The movement to improve access to private capital has been primarily championed by groups involved with growing tech start-ups but the program isn’t and shouldn’t be sector specific. It’s been used effectively by many small business of all sorts looking for infusions of capital from friends, relatives or business partners either at onset of business or during rough patches in their earlier days.
Equity tax credits are designed to attract private capital back into the region. Private investors bring with them important due diligence and oversight for a young businesses looking to get off the ground. While similar equity tax credit programs are available for individuals in all four Atlantic Provinces, New Brunswick has taken the lead by increasing the allowable investment levels and opening up opportunities for not only individuals, but also trusts and corporations.
While New Brunswick is more bullish, Nova Scotia, Prince Edward Island and Newfoundland and Labrador have been much more tentative. The next phase of this should be to open up these investment opportunities regionally to increase the size of the pool of available capital.
It makes sense that an investor from Nova Scotia should benefit from investing in a small business in PEI as much as they would from investing in their home province. Why should a small business owner in Sackville, NB be restricted from accessing capital investment from a relative who lives 10 minutes down the road in Amherst?
Investments in small business don’t only benefit a specific community, increasing private investment benefits the entire region by stimulating economic activity.

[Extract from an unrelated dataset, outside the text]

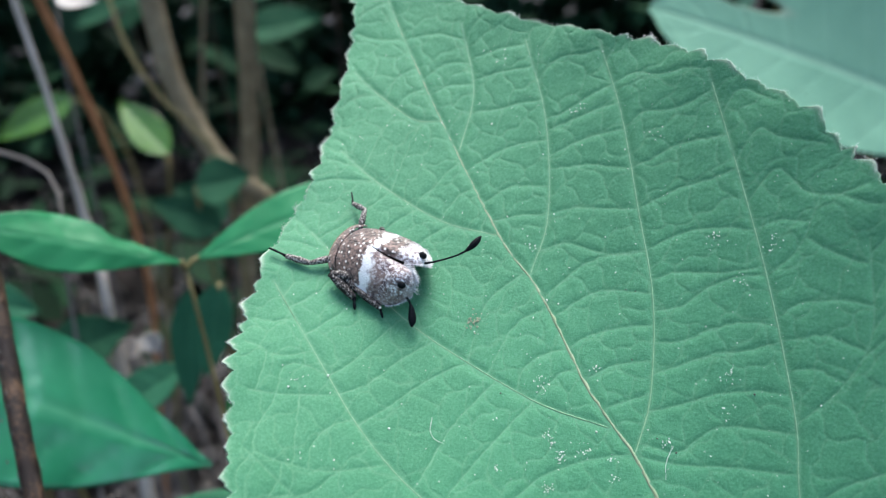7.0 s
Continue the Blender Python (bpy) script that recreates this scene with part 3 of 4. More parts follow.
def big_leaf():
    mid, side, net = vein_net()
    cols = 520
    v = np.r_[np.linspace(MARGIN_V[0], -34, 70), np.linspace(-34, MARGIN_V[-1], 800)[1:]]
    rows = len(v)
    left, right = margin(v)
    s = np.linspace(0, 1, cols)
    u = left[:, None] + (right - left)[:, None] * s
    tl, tr = teeth(v, 5, 1.0), teeth(v, 6, 0.75)
    reach = 1.6
    u = u - tl[:, None] * np.exp(-((u - left[:, None]) / reach) ** 2) + tr[:, None] * np.exp(-((right[:, None] - u) / reach) ** 2)
    vv = np.broadcast_to(v[:, None], u.shape)
    fu, fv = u.ravel(), np.array(vv).ravel()
    faint = ("left_out", "left_rim", "left_edge", "left_side", "left_base", "right_base", "right_rim", "right_out")
    d1 = distance_to([mid, *(c for k, c in side.items() if k not in faint)], fu, fv, 4.0)
    d2 = distance_to(net + [side[k] for k in faint], fu, fv, 2.5)
    rim = np.minimum((u - u[:, :1]), (u[:, -1:] - u)).ravel()
    d3 = cell_walls(fu + 0.25 * np.sin(fv * 1.9), fv + 0.25 * np.sin(fu * 2.3), 3.5)
    apart = 1 - np.exp(-((d1 / 0.6) ** 2))
    puff = 0.05 * (1 - np.exp(-(d1 / 0.6))) + 0.07 * (1 - np.exp(-(d2 / 0.18))) * apart
    puff += 0.06 * (1 - np.exp(-(d3 / 0.2))) * apart * (1 - np.exp(-((d2 / 0.5) ** 2)))
    puff -= 0.05 * np.exp(-((rim / 0.8) ** 2))
    wave = 0.22 * np.sin(fv * 0.55) * np.exp(-((rim / 5) ** 2))
    h = leaf_height(fu, fv) + puff + wave
    blade_v = np.stack([fu, fv, h], -1) / 1000
    leaf = new("broad_leaf")
    tagged(leaf, "large downy green leaf with saw-toothed margin and netted veins", "leaf")
    blade = part("blade", (blade_v, grid_faces(rows, cols)), BLADE, leaf, "downy green blade, pale at the teeth")
    thick = blade.modifiers.new("thickness", "SOLIDIFY")
    thick.thickness, thick.offset = 0.00025, -1
    fine = np.exp(-((d2 / 0.08) ** 2)) * 0.3 + np.exp(-((d1 / 0.2) ** 2)) * 0.4 + 0.2 * np.exp(-((d3 / 0.09) ** 2))
    painted(blade, "vein", np.clip(fine, 0, 0.8))
    tooth = np.concatenate([np.clip(tl, 0, None)[:, None] * np.exp(-((u - u[:, :1]) / 0.35) ** 2) + np.clip(tr, 0, None)[:, None] * np.exp(-((u[:, -1:] - u) / 0.35) ** 2)])
    painted(blade, "rim", np.clip(tooth.ravel() * 0.7 + 0.12 * np.exp(-((rim / 0.2) ** 2)), 0, 0.75))

    def ribbon(curve, r0, r1, name, label=""):
        c = curve[(curve[:, 1] > -58)]
        z = leaf_height(c[:, 0], c[:, 1])
        fine = spline(np.column_stack([c, z + (-0.1 if name == "midrib" else 0.0)]), 160)
        return part(name, tube(fine / 1000, [r0 / 1000, r1 / 1000], 8, 0, 0.28, len(c)), RIB if name == "midrib" else SIDE_RIB, leaf, label)

    ribbon(mid, 0.28, 0.045, "midrib", "pale straw-green midrib")
    for name, c in side.items():
        if name in faint:
            continue
        big = name in ("left_low", "left_mid", "right_low", "right_mid")
        ribbon(c, 0.07 if big else 0.045, 0.025, "side_vein")
    part("leaf_stalk", tube(np.array([(5, -57, 1), (6, -66, -4), (9, -84, -20), (14, -100, -50), (18, -108, -100)]) / 1000, [0.0013, 0.0016, 0.0019], 10, 16), STALK, leaf, "green hairy leaf stalk")
    rng = np.random.default_rng(8)
    # clusters of white specks, single eggs, loose fibres and a brown blemish
    spot = lambda x, y, r, squash=0.5: ball((x / 1000, y / 1000, (leaf_height(x, y) + 0.24) / 1000), np.array((r, r, r * squash)) / 1000, 5, 8)
    for x, y in ((6.3, 22.1), (2.9, -1.4), (1.6, -16.5), (-26.2, -1.0), (-22.2, -1.0), (-18.2, -8.5)):
        part("white_egg", spot(x, y, 0.13, 0.8), SPECK, leaf)
    for x, y, n, wide in ((-1.6, -9.7, 26, 0.8), (-3.2, -15.2, 18, 0.8), (-0.2, -17.9, 16, 0.7), (-2.8, -17.5, 26, 0.6), (-9.4, -16.1, 10, 0.5), (-5.3, -19.5, 16, 0.6), (16.1, -16.8, 16, 0.9), (14.1, -20.0, 12, 0.9), (1.8, -19.7, 9, 0.6), (1.0, -21.4, 8, 0.6),
                          (7.6, -20.2, 14, 0.5), (21.5, -9.0, 14, 0.9), (21.5, -3.4, 16, 0.9), (26.0, -6.9, 14, 0.9), (15.8, 18.4, 14, 1.0), (11.2, 29.7, 8, 0.9), (4.1, 5.4, 10, 0.7), (4.3, -10.3, 8, 0.5), (-25, -0.5, 7, 0.8), (19, 4, 6, 1.0), (22, 10, 7, 1.0)):
        bits = [spot(x + rng.normal(0, wide * 0.6), y + rng.normal(0, wide * 0.6), rng.uniform(0.03, 0.085), 0.4) for k in range(n)]
        tagged(part("white_specks", joined(*bits), SPECK, leaf), kind="stuff")
    bits = [spot(-5.5 + rng.normal(0, 0.7), -0.4 + rng.normal(0, 0.5), rng.uniform(0.03, 0.13), 0.25) for k in range(46)]
    tagged(part("brown_blemish", joined(*bits), BLEMISH, leaf, "small rough brown blemish"), kind="stuff")
    bits = [spot(x, y, rng.uniform(0.07, 0.13)) for x, y in ((11.1, -4.1), (11.9, -4.7), (17.6, -19.5), (8.3, -11.2), (-6, -9), (7, -19.5), (8.1, -21.5), (-18, -17))]
    tagged(part("dark_grit", joined(*bits), GRIT, leaf), kind="stuff")
    dust = [spot(x, y, 0.026 + 0.055 * rng.random() ** 3, 0.6) for x, y in zip(rng.uniform(-30, 34, 620), rng.uniform(-34, 40, 620)) if margin(np.array([y]))[0][0] + 2 < x < margin(np.array([y]))[1][0] - 2]
    tagged(part("pale_dust", joined(*dust), SPECK, leaf), kind="stuff")
    # silvery hairs that stand out from the teeth
    hairs = []
    for edge, out, tooth_at in ((u[:, 0], -1, tl), (u[:, -1], 1, tr)):
        for k in range(70, rows):
            if v[k] > 64:
                break
            for m in range(3 if tooth_at[k] > 0.25 else 1):
                x, y = edge[k] - out * rng.uniform(0, 0.25), v[k] + rng.uniform(-0.1, 0.1)
                o = np.array([x, y, leaf_height(x, y) + rng.uniform(0.0, 0.3)])
                d = np.array([out * 0.8, 0.5, 0.4]) + rng.normal(0, 0.6, 3)
                d *= rng.uniform(0.1, 0.36) / np.linalg.norm(d)
                hairs.append(tube(np.array([o, o + d]) / 1000, [0.00002, 0.000008], 3))
    tagged(part("hair_fringe", joined(*hairs), HAIR, leaf, "short silvery hairs along the toothed margin"), kind="stuff")
    for pts in (((8.1, -20.8), (6.7, -22.0), (5.9, -23.5)), ((-13.7, -8.9), (-14.4, -10.2), (-14.2, -11.2), (-13.6, -11.8))):
        p = np.array([(x, y, leaf_height(x, y) + 0.3) for x, y in pts]) / 1000
        part("loose_fibre", tube(p, [0.000024, 0.000016], 5, 10), SPECK, leaf)
    return leaf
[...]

With a population of a little more than 2 million, Atlantic Canada needs to allow not only a freer flow of goods and services, but a larger pool and freer flow of private capital. The question to be asked within finance departments should not be whether it’s a good idea to provide out-of-province investors with tax benefits but why would we restrict out-of-province investment in our home provinces?
There are large pools of private capital in Atlantic Canada invested elsewhere. The unfortunately side effect of this is, over time, private capital is now often seen only as a lever to access greater amounts of public funding through federal and provincial governments or their agencies. We should be working with the view to offset this reliance on public money with greater levels of private investment.
12 years ago, CFIB played an integral part in helping develop the NB Small Business Investor Tax Credit, thanks to the suggestion of a member. As the premiers meet to examine reduction of trade barriers and improve the flow of business, they should look to the example being set by New Brunswick’s leadership to encourage entrepreneurs through private sector investment and work toward breaking down regional barriers to the movement of capital.